◆ **EXERCISE DIRECTIONS**
Reproduce all the lines exactly as they stand, apart from the pictures.

◆ **MATERIAL**
********************

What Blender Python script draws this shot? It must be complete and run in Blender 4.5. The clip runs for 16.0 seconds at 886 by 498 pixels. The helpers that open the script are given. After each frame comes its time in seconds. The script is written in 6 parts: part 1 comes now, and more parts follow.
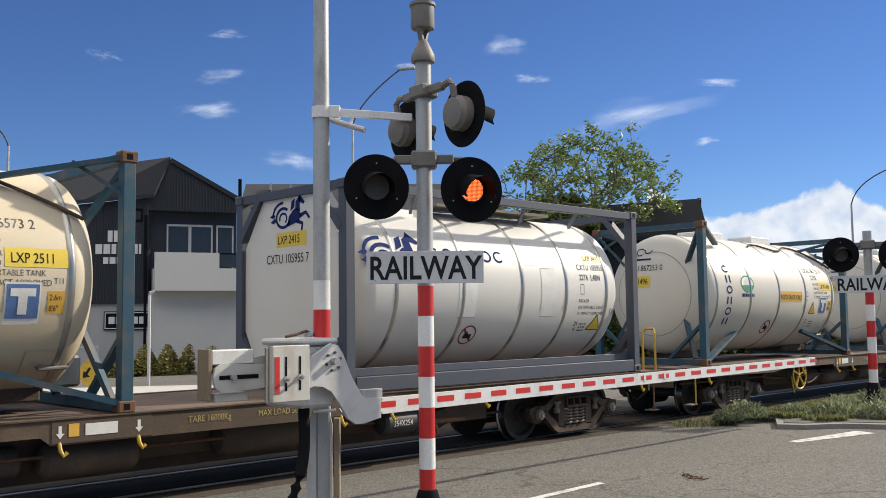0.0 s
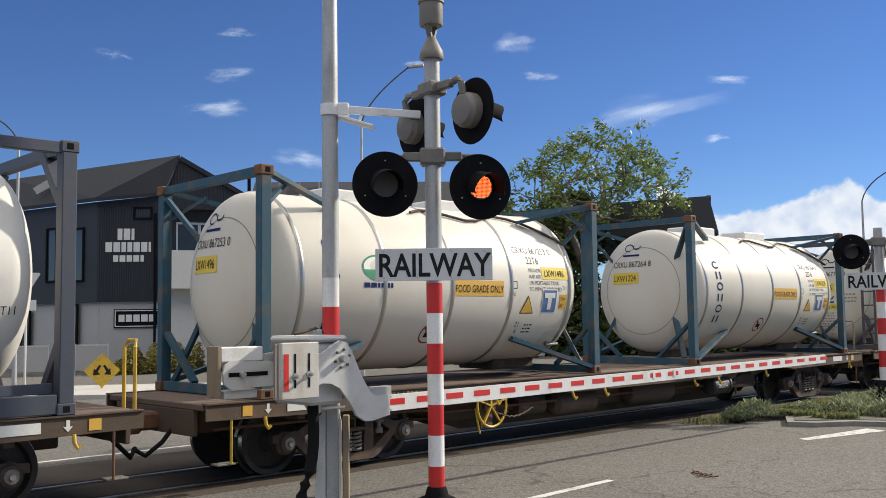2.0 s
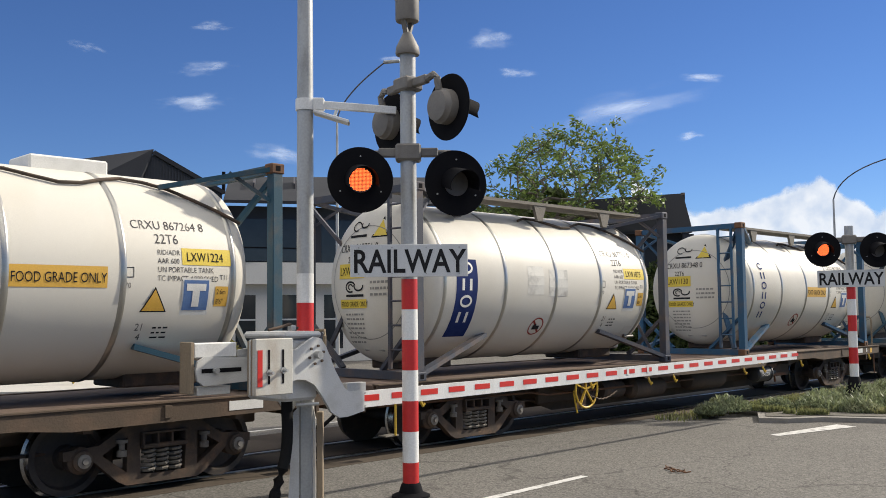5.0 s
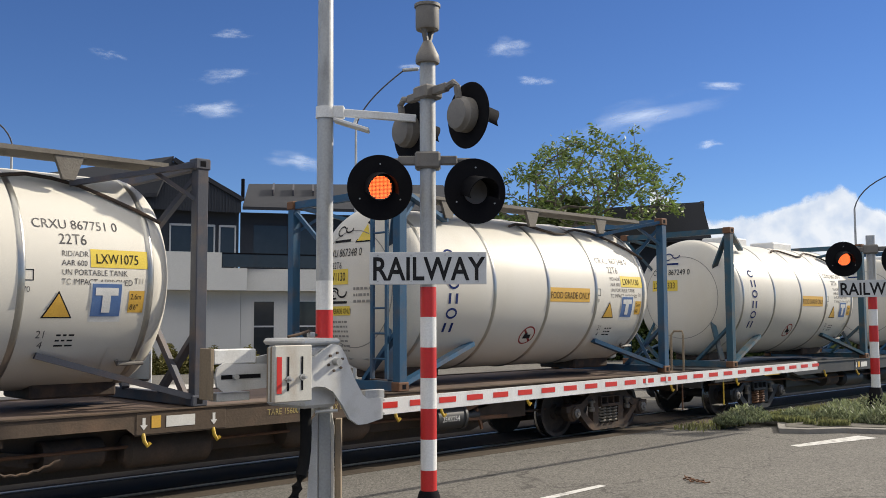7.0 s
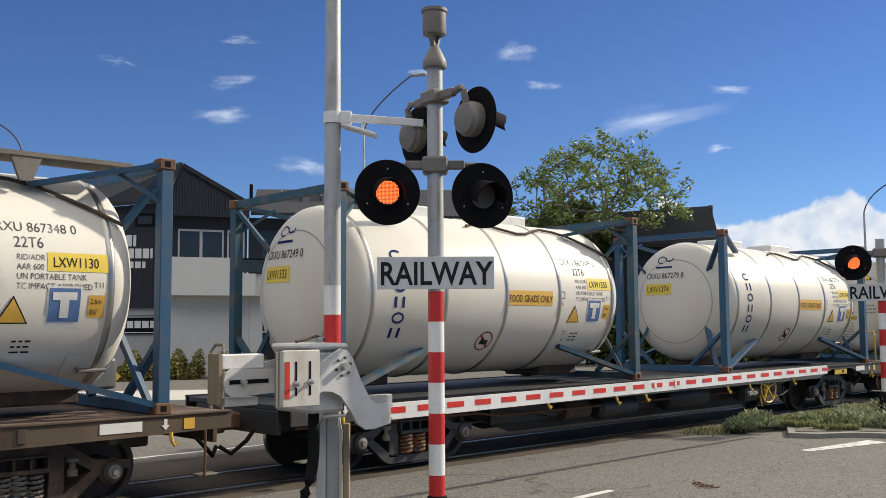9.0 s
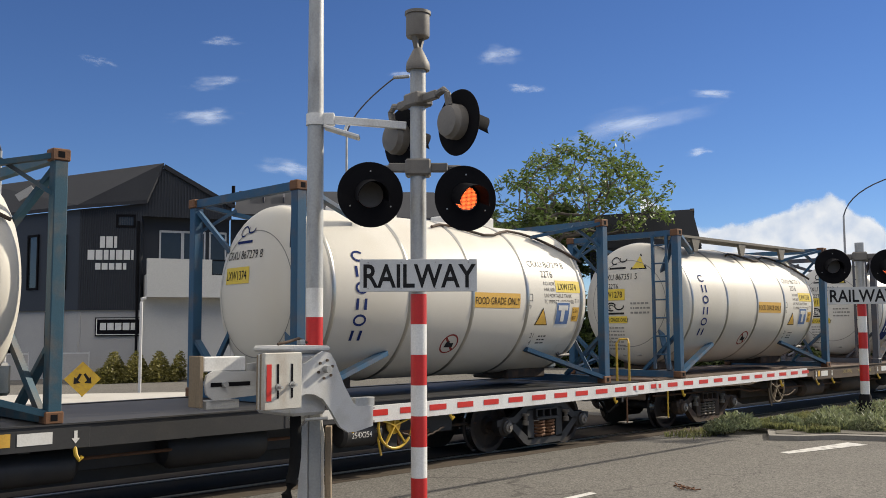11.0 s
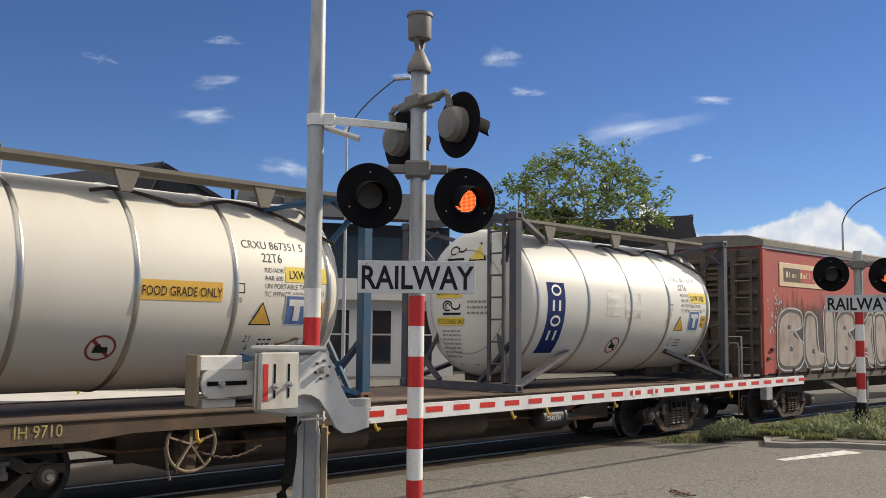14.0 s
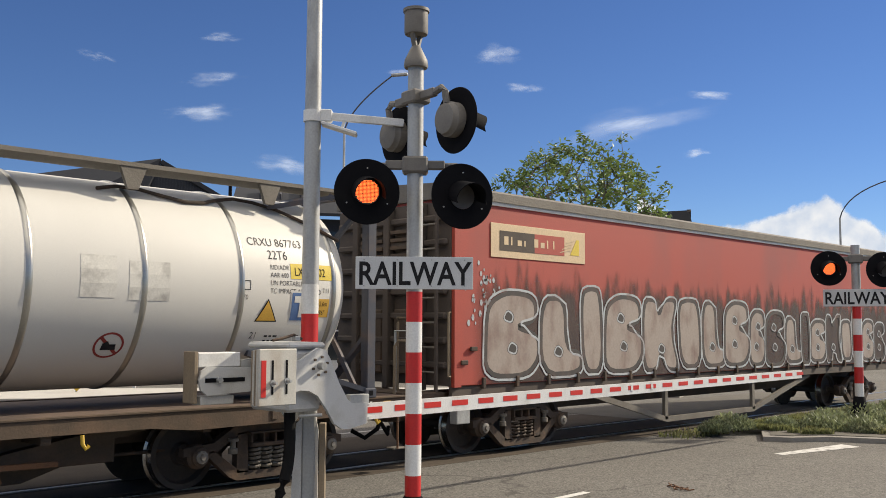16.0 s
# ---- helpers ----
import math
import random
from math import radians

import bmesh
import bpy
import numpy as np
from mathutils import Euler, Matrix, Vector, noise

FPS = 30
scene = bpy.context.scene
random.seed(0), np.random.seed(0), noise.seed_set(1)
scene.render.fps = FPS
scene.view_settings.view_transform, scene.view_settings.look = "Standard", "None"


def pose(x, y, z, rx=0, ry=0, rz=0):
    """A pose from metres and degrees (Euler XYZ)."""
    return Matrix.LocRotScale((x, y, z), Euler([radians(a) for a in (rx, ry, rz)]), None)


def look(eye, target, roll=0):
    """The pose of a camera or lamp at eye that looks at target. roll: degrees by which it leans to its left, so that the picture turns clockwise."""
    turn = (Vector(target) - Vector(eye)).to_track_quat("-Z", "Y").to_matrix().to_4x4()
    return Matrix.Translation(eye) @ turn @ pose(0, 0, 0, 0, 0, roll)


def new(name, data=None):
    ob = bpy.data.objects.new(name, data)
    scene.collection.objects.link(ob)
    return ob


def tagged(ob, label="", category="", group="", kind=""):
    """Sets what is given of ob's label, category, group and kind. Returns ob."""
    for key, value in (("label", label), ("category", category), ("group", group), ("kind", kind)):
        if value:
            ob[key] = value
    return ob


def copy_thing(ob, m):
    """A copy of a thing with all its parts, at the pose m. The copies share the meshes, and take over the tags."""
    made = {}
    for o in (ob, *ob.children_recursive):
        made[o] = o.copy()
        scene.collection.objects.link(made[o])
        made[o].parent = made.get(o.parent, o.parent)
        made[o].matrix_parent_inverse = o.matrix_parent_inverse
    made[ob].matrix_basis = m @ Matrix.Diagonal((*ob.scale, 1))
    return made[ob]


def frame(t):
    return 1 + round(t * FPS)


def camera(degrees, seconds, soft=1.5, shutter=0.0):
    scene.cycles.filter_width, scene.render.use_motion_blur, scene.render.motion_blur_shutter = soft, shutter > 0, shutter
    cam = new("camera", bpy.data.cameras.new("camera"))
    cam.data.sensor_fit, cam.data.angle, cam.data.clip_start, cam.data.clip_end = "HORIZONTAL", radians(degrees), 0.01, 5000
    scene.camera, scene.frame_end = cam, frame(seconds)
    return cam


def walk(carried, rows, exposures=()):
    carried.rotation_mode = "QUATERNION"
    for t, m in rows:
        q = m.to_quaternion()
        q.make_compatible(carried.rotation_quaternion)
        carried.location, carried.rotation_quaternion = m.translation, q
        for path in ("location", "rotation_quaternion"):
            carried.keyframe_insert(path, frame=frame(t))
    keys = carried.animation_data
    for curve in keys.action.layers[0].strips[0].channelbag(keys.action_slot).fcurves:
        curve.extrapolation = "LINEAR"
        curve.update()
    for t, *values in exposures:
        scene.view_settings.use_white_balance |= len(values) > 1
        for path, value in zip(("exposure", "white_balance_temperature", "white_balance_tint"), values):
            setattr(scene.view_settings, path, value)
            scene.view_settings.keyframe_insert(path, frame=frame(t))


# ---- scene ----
SX = (4.66338, 0.0110882, -0.00125642)


def view(t, yaw, pitch, roll, x=0.0, y=0.0, z=0.0):
    """A camera row: heading clockwise from +Y, tilt up, lean."""
    return (t, pose(x, y, 1.8 + z, 0, 0, -yaw) @ pose(0, 0, 0, 90 + pitch) @ pose(0, 0, 0, 0, 0, roll))


cam = camera(50.033, 16.0, soft=0.9)
walk(cam, [
    view(0, 44.121, 4.299, -0.706, -0.003, -0.006, 0.004),
    view(0.5, 44.131, 3.850, -0.601, -0.010, -0.002, 0.003),
    view(1, 44.060, 3.747, -0.554, -0.007, -0.007, 0.000),
    view(1.5, 43.841, 3.907, -0.672, -0.002, -0.010, -0.000),
    view(2, 43.579, 4.179, -0.732, 0.002, -0.003, -0.003),
    view(2.5, 43.453, 4.360, -0.799, -0.011, -0.007, 0.003),
    view(3, 43.464, 4.376, -0.853, 0.005, -0.006, -0.004),
    view(3.5, 43.805, 4.257, -0.756, -0.003, -0.010, -0.005),
    view(4, 44.418, 4.064, -0.648, 0.006, -0.001, 0.003),
    view(4.5, 45.094, 3.882, -0.606, 0.013, 0.001, 0.001),
    view(7, 43.993, 4.378, -0.242, -0.006, 0.004, 0.003),
    view(7.5, 43.438, 4.384, -0.177, -0.002, 0.002, 0.004),
    view(8, 43.211, 4.476, -0.264, -0.003, -0.001, -0.002),
    view(8.5, 43.236, 4.523, -0.307, -0.002, 0.001, 0.006),
    view(9, 43.496, 4.677, -0.366, -0.000, 0.001, 0.000),
    view(9.5, 43.868, 4.773, -0.409, -0.000, 0.004, 0.004),
    view(12, 44.767, 4.840, -0.094, 0.003, 0.003, 0.002),
    view(12.5, 44.699, 4.940, 0.122, -0.004, 0.001, 0.002),
    view(13, 44.580, 5.047, 0.240, 0.000, -0.005, 0.003),
    view(13.5, 44.576, 5.010, 0.423, -0.003, 0.000, 0.003),
    view(14, 44.625, 4.955, 0.531, 0.003, 0.005, -0.000),
    view(14.5, 44.674, 4.885, 0.493, 0.005, 0.010, -0.006),
    view(15, 44.660, 4.822, 0.370, 0.003, 0.004, -0.010),
    view(15.5, 44.727, 4.779, 0.350, 0.005, 0.017, -0.008),
    view(16, 44.748, 4.725, 0.286, 0.010, 0.006, -0.004),
], [(0, 0.38, 6300, 10), (4.5, 0.37, 6270, 10), (8, 0.36, 6350, 10), (9.5, 0.33, 6400, 10), (12.5, 0.25, 6550, 10), (14, 0.29, 6620, 10), (16, 0.34, 6650, 10)])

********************

◆ **SOLUTION FOR THIS PROBLEM**
What Blender Python script draws this shot? It must be complete and run in Blender 4.5. The clip runs for 16.0 seconds at 886 by 498 pixels. The helpers that open the script are given. After each frame comes its time in seconds. The script is written in 6 parts: part 1 comes now, and more parts follow.
0.0 s
2.0 s
5.0 s
7.0 s
9.0 s
11.0 s
14.0 s
16.0 s
# ---- helpers ----
import math
import random
from math import radians

import bmesh
import bpy
import numpy as np
from mathutils import Euler, Matrix, Vector, noise

FPS = 30
scene = bpy.context.scene
random.seed(0), np.random.seed(0), noise.seed_set(1)
scene.render.fps = FPS
scene.view_settings.view_transform, scene.view_settings.look = "Standard", "None"


def pose(x, y, z, rx=0, ry=0, rz=0):
    """A pose from metres and degrees (Euler XYZ)."""
    return Matrix.LocRotScale((x, y, z), Euler([radians(a) for a in (rx, ry, rz)]), None)


def look(eye, target, roll=0):
    """The pose of a camera or lamp at eye that looks at target. roll: degrees by which it leans to its left, so that the picture turns clockwise."""
    turn = (Vector(target) - Vector(eye)).to_track_quat("-Z", "Y").to_matrix().to_4x4()
    return Matrix.Translation(eye) @ turn @ pose(0, 0, 0, 0, 0, roll)


def new(name, data=None):
    ob = bpy.data.objects.new(name, data)
    scene.collection.objects.link(ob)
    return ob


def tagged(ob, label="", category="", group="", kind=""):
    """Sets what is given of ob's label, category, group and kind. Returns ob."""
    for key, value in (("label", label), ("category", category), ("group", group), ("kind", kind)):
        if value:
            ob[key] = value
    return ob


def copy_thing(ob, m):
    """A copy of a thing with all its parts, at the pose m. The copies share the meshes, and take over the tags."""
    made = {}
    for o in (ob, *ob.children_recursive):
        made[o] = o.copy()
        scene.collection.objects.link(made[o])
        made[o].parent = made.get(o.parent, o.parent)
        made[o].matrix_parent_inverse = o.matrix_parent_inverse
    made[ob].matrix_basis = m @ Matrix.Diagonal((*ob.scale, 1))
    return made[ob]


def frame(t):
    return 1 + round(t * FPS)


def camera(degrees, seconds, soft=1.5, shutter=0.0):
    scene.cycles.filter_width, scene.render.use_motion_blur, scene.render.motion_blur_shutter = soft, shutter > 0, shutter
    cam = new("camera", bpy.data.cameras.new("camera"))
    cam.data.sensor_fit, cam.data.angle, cam.data.clip_start, cam.data.clip_end = "HORIZONTAL", radians(degrees), 0.01, 5000
    scene.camera, scene.frame_end = cam, frame(seconds)
    return cam


def walk(carried, rows, exposures=()):
    carried.rotation_mode = "QUATERNION"
    for t, m in rows:
        q = m.to_quaternion()
        q.make_compatible(carried.rotation_quaternion)
        carried.location, carried.rotation_quaternion = m.translation, q
        for path in ("location", "rotation_quaternion"):
            carried.keyframe_insert(path, frame=frame(t))
    keys = carried.animation_data
    for curve in keys.action.layers[0].strips[0].channelbag(keys.action_slot).fcurves:
        curve.extrapolation = "LINEAR"
        curve.update()
    for t, *values in exposures:
        scene.view_settings.use_white_balance |= len(values) > 1
        for path, value in zip(("exposure", "white_balance_temperature", "white_balance_tint"), values):
            setattr(scene.view_settings, path, value)
            scene.view_settings.keyframe_insert(path, frame=frame(t))


# ---- scene ----
SX = (4.66338, 0.0110882, -0.00125642)


def view(t, yaw, pitch, roll, x=0.0, y=0.0, z=0.0):
    """A camera row: heading clockwise from +Y, tilt up, lean."""
    return (t, pose(x, y, 1.8 + z, 0, 0, -yaw) @ pose(0, 0, 0, 90 + pitch) @ pose(0, 0, 0, 0, 0, roll))


cam = camera(50.033, 16.0, soft=0.9)
walk(cam, [
    view(0, 44.121, 4.299, -0.706, -0.003, -0.006, 0.004),
    view(0.5, 44.131, 3.850, -0.601, -0.010, -0.002, 0.003),
    view(1, 44.060, 3.747, -0.554, -0.007, -0.007, 0.000),
    view(1.5, 43.841, 3.907, -0.672, -0.002, -0.010, -0.000),
    view(2, 43.579, 4.179, -0.732, 0.002, -0.003, -0.003),
    view(2.5, 43.453, 4.360, -0.799, -0.011, -0.007, 0.003),
    view(3, 43.464, 4.376, -0.853, 0.005, -0.006, -0.004),
    view(3.5, 43.805, 4.257, -0.756, -0.003, -0.010, -0.005),
    view(4, 44.418, 4.064, -0.648, 0.006, -0.001, 0.003),
    view(4.5, 45.094, 3.882, -0.606, 0.013, 0.001, 0.001),
    view(7, 43.993, 4.378, -0.242, -0.006, 0.004, 0.003),
    view(7.5, 43.438, 4.384, -0.177, -0.002, 0.002, 0.004),
    view(8, 43.211, 4.476, -0.264, -0.003, -0.001, -0.002),
    view(8.5, 43.236, 4.523, -0.307, -0.002, 0.001, 0.006),
    view(9, 43.496, 4.677, -0.366, -0.000, 0.001, 0.000),
    view(9.5, 43.868, 4.773, -0.409, -0.000, 0.004, 0.004),
    view(12, 44.767, 4.840, -0.094, 0.003, 0.003, 0.002),
    view(12.5, 44.699, 4.940, 0.122, -0.004, 0.001, 0.002),
    view(13, 44.580, 5.047, 0.240, 0.000, -0.005, 0.003),
    view(13.5, 44.576, 5.010, 0.423, -0.003, 0.000, 0.003),
    view(14, 44.625, 4.955, 0.531, 0.003, 0.005, -0.000),
    view(14.5, 44.674, 4.885, 0.493, 0.005, 0.010, -0.006),
    view(15, 44.660, 4.822, 0.370, 0.003, 0.004, -0.010),
    view(15.5, 44.727, 4.779, 0.350, 0.005, 0.017, -0.008),
    view(16, 44.748, 4.725, 0.286, 0.010, 0.006, -0.004),
], [(0, 0.38, 6300, 10), (4.5, 0.37, 6270, 10), (8, 0.36, 6350, 10), (9.5, 0.33, 6400, 10), (12.5, 0.25, 6550, 10), (14, 0.29, 6620, 10), (16, 0.34, 6650, 10)])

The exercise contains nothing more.